For the guys who have passed on, I wish them peaceful rest. I'm glad I got to see them do what they were best at. And for those who are out there now, especially the guys on the independent circuits that aren't collecting the big paychecks, the guys that simply do it because they love it, please keep on doing it. If you make it up here to Michigan, I'll pay to see you, and I'll buy your merchandise, because I respect what you do and how you do it. Thank you, all, for 25+ years of entertainment.

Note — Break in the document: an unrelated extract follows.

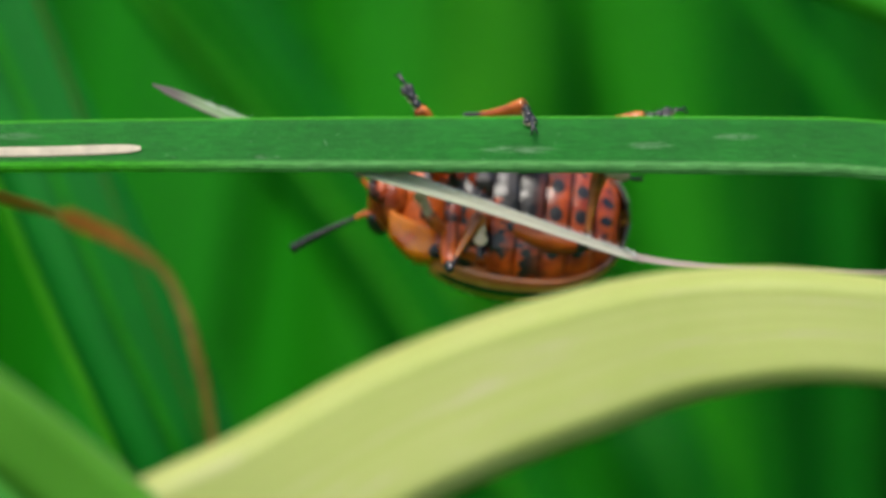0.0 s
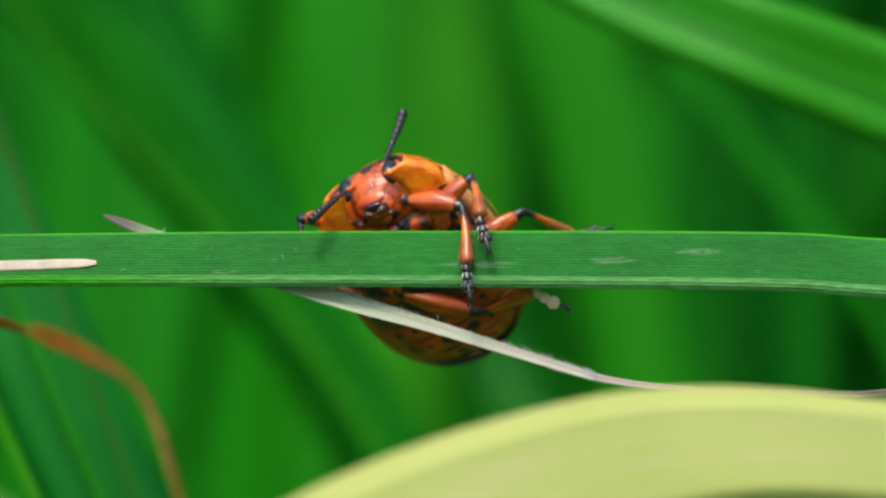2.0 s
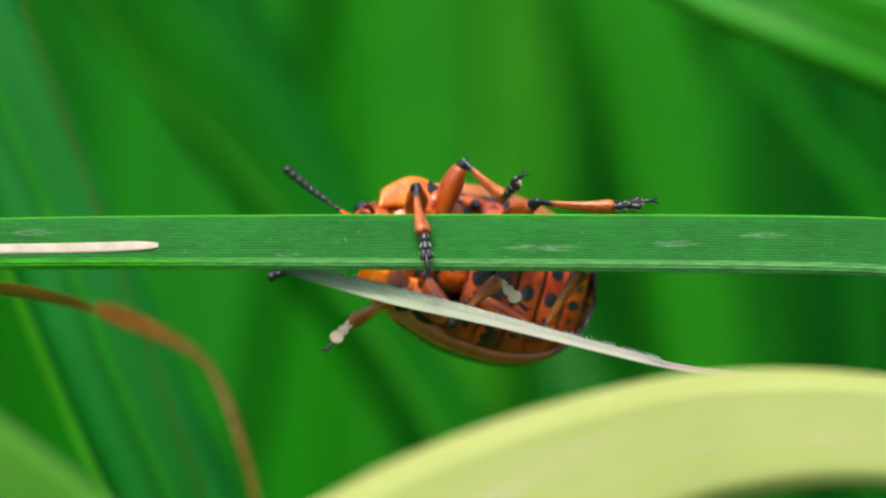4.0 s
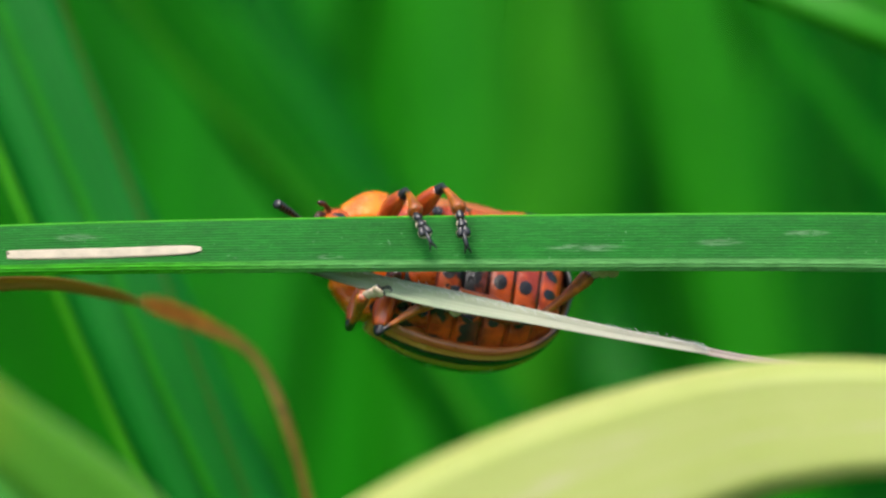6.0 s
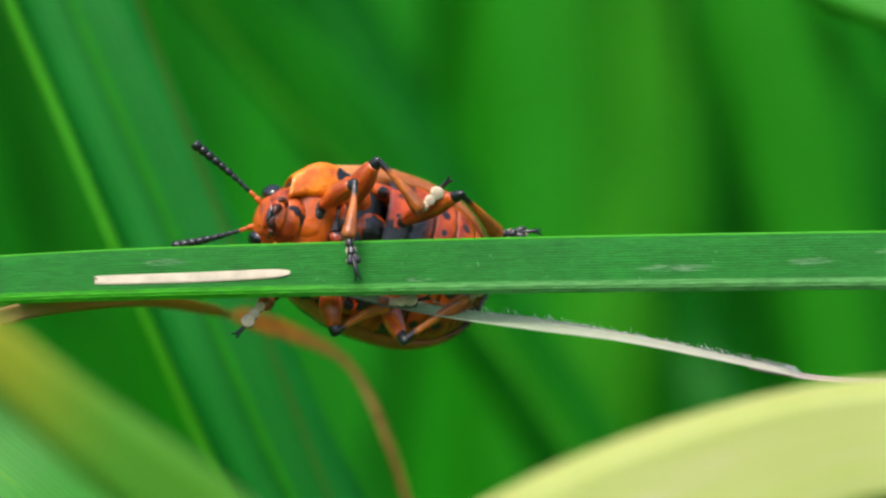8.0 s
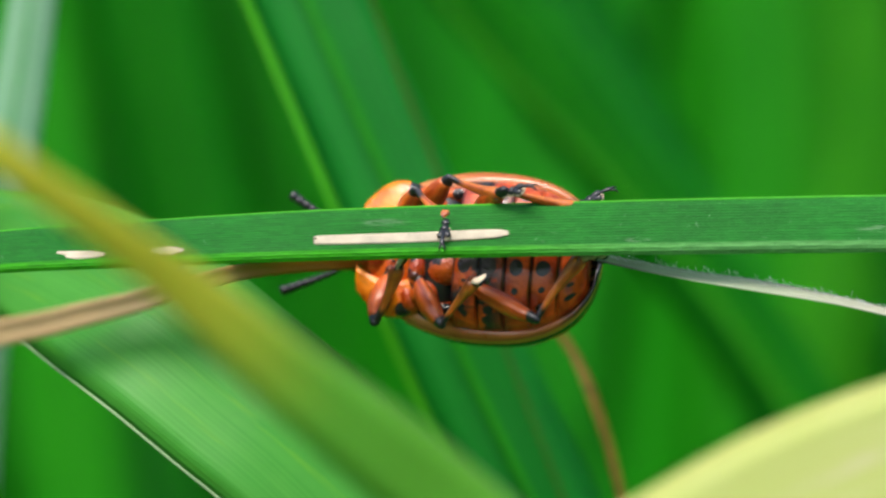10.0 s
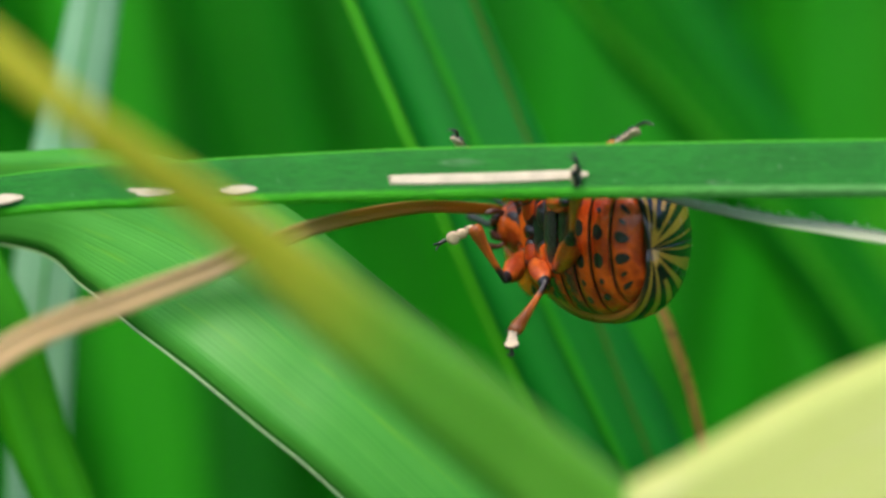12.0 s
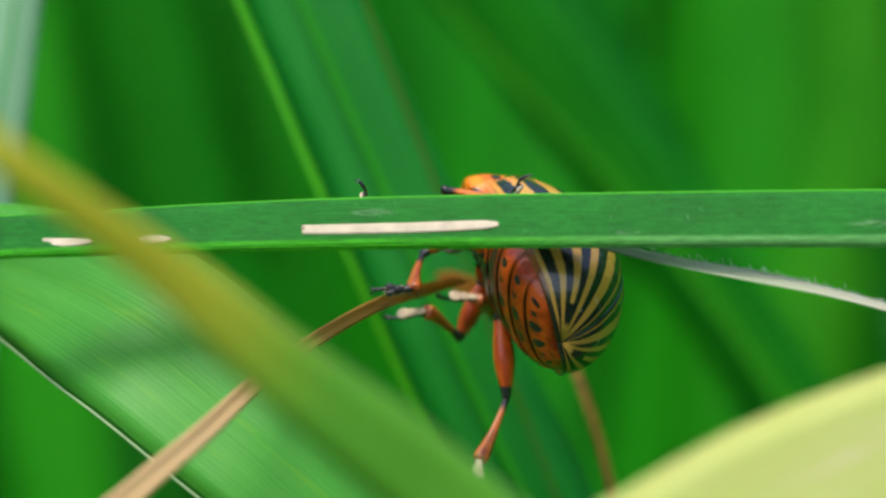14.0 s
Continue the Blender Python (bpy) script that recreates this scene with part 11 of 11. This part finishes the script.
        (11.833, pose(-0.00274, 0.00033, -0.00194, 91, 15, 133)),
        (12, pose(-0.00271, 0.00037, -0.00196, 91, 16, 132)),
        (12.125, pose(-0.00292, 0.00006, -0.00185, 75, 10, 140)),
        (12.25, pose(-0.00322, -0.00065, -0.00148, 40, 7, 159)),
        (12.375, pose(-0.00330, -0.00134, -0.00096, 5, 15, 177)),
        (12.5, pose(-0.00325, -0.00162, -0.00070, -10, 21, -177)),
        (12.625, pose(-0.00320, -0.00187, -0.00062, -16, 26, -178)),
        (12.75, pose(-0.00300, -0.00240, -0.00049, -30, 35, 177)),
        (12.875, pose(-0.00272, -0.00291, -0.00046, -47, 44, 169)),
        (13, pose(-0.00256, -0.00312, -0.00047, -56, 47, 164)),
        (13.125, pose(-0.00268, -0.00299, -0.00054, -38, 50, 176)),
        (13.25, pose(-0.00288, -0.00274, -0.00082, 3, 47, -156)),
        (13.375, pose(-0.00296, -0.00261, -0.00120, 35, 34, -138)),
        (13.5, pose(-0.00295, -0.00259, -0.00139, 46, 27, -134)),
        (13.625, pose(-0.00284, -0.00281, -0.00133, 33, 30, -134)),
        (13.75, pose(-0.00250, -0.00325, -0.00136, 4, 37, -138)),
        (13.875, pose(-0.00212, -0.00357, -0.00162, -29, 42, -146)),
        (14, pose(-0.00195, -0.00365, -0.00180, -44, 43, -151)),
    ])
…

And here's hoping for 50 more.

by Chip Redmond ..

Don Philip (from Germany) wrote:
First of all id like to say a hudge Thank You Chip,

i really enjoyed reading your article, and your credit to all the guys risking their health or even their lifes to entertain us. I think that wrestlers in general are the most underrated performers in the whole entertainment industry. And i always get mad and very angry everytime when someone who has no idea of what it means to wrestle, makes fun of wrestlers and wrestling, by stating such dumb arguments like "its just all fake". I think nobody should play a wrestler for a fool, or simply discredit what hes doing by saying stupid things like these. And thats why i do like you article very much. Because I for myself, got the hell of respect for every single guy who steps into the squared circle. Even more if hell never get the opportunity at the big spot and as you mentioned it, the big pay cheques!
Katie P. (Green Bay, Wisconsin) wrote:
I have to agree with you on all angles you have brought up in this article on OWW. I give a ton of respect for anyone who have been injured or risked their lives for the wrestling fans...I agree the same way that people who don't understand about how much people put their lives on the line to entertain people. I just wished they don't come out and say how stupid or fake it is and why do you watch something so stupid. I just love to see all those aerial moves and kick ass finishers being done. (I think of how impossible to see that kind of stuff.) Also props on the mini-tributes to the fallen wrestlers/valets...

Once again, I give you a standing ovation on this article and a BIG THANK U!